Nasty Plot Mew's counters are separated into two groups: those who can counter Mew if it lacks Fire Blast, and those who can counter Mew if it lacks Shadow Ball. Specially defensive Jirachi for example, is a hard counter to Mew if it doesn’t have Fire Blast. It can switch in and cripple Mew with Body Slam, and stall out Mew with a combination of Iron Head and Wish. Bulky Swords Dance Scizor can switch into Mew and hit it with a strong Bug Bite which easily brings Mew into Bullet Punch's KO range. Choice Band Metagross can switch into just about anything and crush Mew with a Choice Band-boosted Meteor Mash. On the other hand, Mew that lack Shadow Ball can be countered by Latias and Latios. Choice Specs variants can easily switch in and hit Mew with a STAB Draco Meteor. Bulky Choice Band Spiritomb is an unconventional yet highly effective counter that can actually deal with both of Mew’s coverage moves. Choice Band Spiritomb can finish it off with a super effective STAB Sucker Punch or snag a fleeing Mew with Pursuit.

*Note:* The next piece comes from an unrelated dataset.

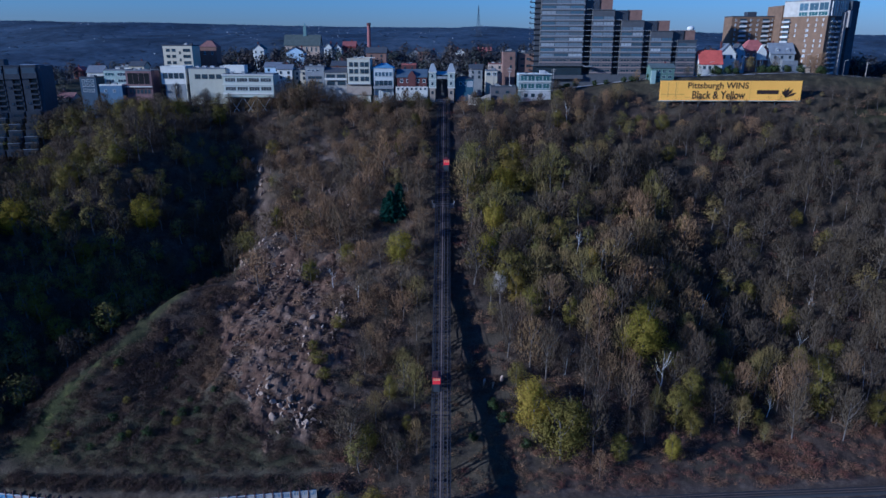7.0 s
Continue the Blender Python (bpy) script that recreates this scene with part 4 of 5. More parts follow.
b22 = house("restaurant", "grey-green glass-fronted restaurant with a flat roof", 40.0, 58.5, 205, 12, 145.6, surf("grey_green_paint", (0.20, 0.225, 0.205), 0.7), "flat", surf("pale_roofing", (0.45, 0.47, 0.47), 0.8), cat="restaurant", wins=[(spread_over(40.8, 57.8, 4), (143.9, 139.6), 3.9, 3.0, {"bars": 1, "pane_mat": GREENPANE, "d": 0.2, **wf})])
part("awning", boxes((-9.6, 9.6, -1.2, 0, 146.0 - b22.location.z, 146.4 - b22.location.z), (-9.4, 9.4, -0.7, 0, 141.6 - b22.location.z, 142.1 - b22.location.z), (-9.4, 9.4, -0.7, 0, 136.8 - b22.location.z, 137.3 - b22.location.z)), WHITE, b22)
part("lower_wall", boxes((-7.5, 9.2, -0.4, 0, 128 - b22.location.z, 136.6 - b22.location.z)), CONCRETE, b22)
for q in (-5, -1, 3.2):
    window_at(b22, q, 134.4 - b22.location.z, 2.2, 2.0, -0.4, frame_mat=DARKFRAME)
part("rooftop_unit", boxes((3, 6, 4, 7, 146 - b22.location.z, 148 - b22.location.z)), CONCRETE, b22)

# tall stepped tower
tower = thing("apartment_tower", 100, 238, 140, "tall stepped grey apartment tower with glass bands and dark recesses", "apartment tower")
TGLASS = glass("tower_glass", (0.10, 0.11, 0.12), 0.12)
STRIP = [("sky", BLUEPANE), ("tower", TGLASS), ("blind", BLINDPANE)]
trng = random.Random(5)
for bx0, bx1, topz, split in ((55.5, 81.5, 214, 3), (86.4, 99.5, 181.7, 2), (104, 117.5, 175.7, 2), (122, 135.2, 169.7, 2), (138.6, 150, 164.5, 2)):
    a, b, t = bx0 - 100, bx1 - 100, topz - 140
    bay = part("bay", boxes((a, b, 0, 8, 4.5, t)), PANEL if bx0 < 130 else SLATE, tower, "grey concrete bay with glass bands")
    n = int((t - 5.5) / 3.05)
    for k in range(n):
        zz = 6.8 + 3.05 * k
        low = k < 3
        part("spandrel", boxes((a - 0.1, b + 0.1, -0.25, 0, zz - 1.55, zz - 0.75)), TANPANEL if low else surf("pale_spandrel", (0.20, 0.19, 0.185), 0.75, var=0.15), bay)
        for q in spread_over(a, b, split, 0.3):
            w = (b - a - 0.6) / split
            if low:
                window_at(tower, q, zz, w * 0.8, 1.5, 0.0, frame_mat=TANPANEL, pane_mat=DARKPANE, bars=2)
            else:
                window_at(tower, q, zz, w - 0.1, 2.0, 0.0, frame_mat=PANEL, pane_mat=trng.choice([TGLASS, TGLASS, BLUEPANE, BLUEPANE, TGLASS, BLINDPANE]), bars=2, d=0.1)
    part("roof", boxes((a - 0.2, b + 0.2, -0.3, 8, t, t + 0.4)), PANEL, tower)
for gx0, gx1, topz in ((81.5, 86.4, 187), (99.5, 104, 181.5), (117.5, 122, 175.5), (135.2, 138.6, 169)):
    # dark colour puts the shade between the bays onto these walls
    part("recess_wall", boxes((gx0 - 100, gx1 - 100, 4.5, 7.6, 4, topz - 140)), ROOF_AND_SHADE, tower)
    for k in range(int((topz - 150) / 3.05)):
        zz = 9.0 + 3.05 * k
        part("balcony", boxes((gx0 - 99.95, gx1 - 100.05, 0.6, 4.5, zz - 0.3, zz)), GREYW, tower)
for k in range(22):
    part("balcony", boxes((-50.5, -44.6, 2, 8, 6.5 + 3.05 * k, 6.8 + 3.05 * k), (-50.5, -50.3, 2, 8, 6.8 + 3.05 * k, 7.6 + 3.05 * k)), STEELDARK, tower, "dark side balcony")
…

Baton Pass is the hardest to counter considering Mew can just Baton Pass away at any time. However there are several precautions you can take to assure that Mew doesn't pull off a Baton Pass. Team Preview allows you to scout your opponent's team, determine who Mew's dual screen user is, and devise a way to stop it. A fast Taunt user, such as Azelf, can put a stop to most dual screeners. Unfortunately, Azelf itself is a common dual screens user, and relying on a Speed tie to stop it isn't exactly recommended. Strong priority users, namely Scizor and Mamoswine, will only allow Azelf to set up one screen, giving you an easier time when dealing with Mew. Keep in mind that if you fail to stop screens, it's almost impossible to stop Mew from Baton Passing due to its incredible bulk. Fortunately, unlike Gorebyss, Huntail, and Smeargle, Mew typically takes three turns to set up its Baton Pass recipient, so keep that in mind and find a way to stop it before it Baton Passes.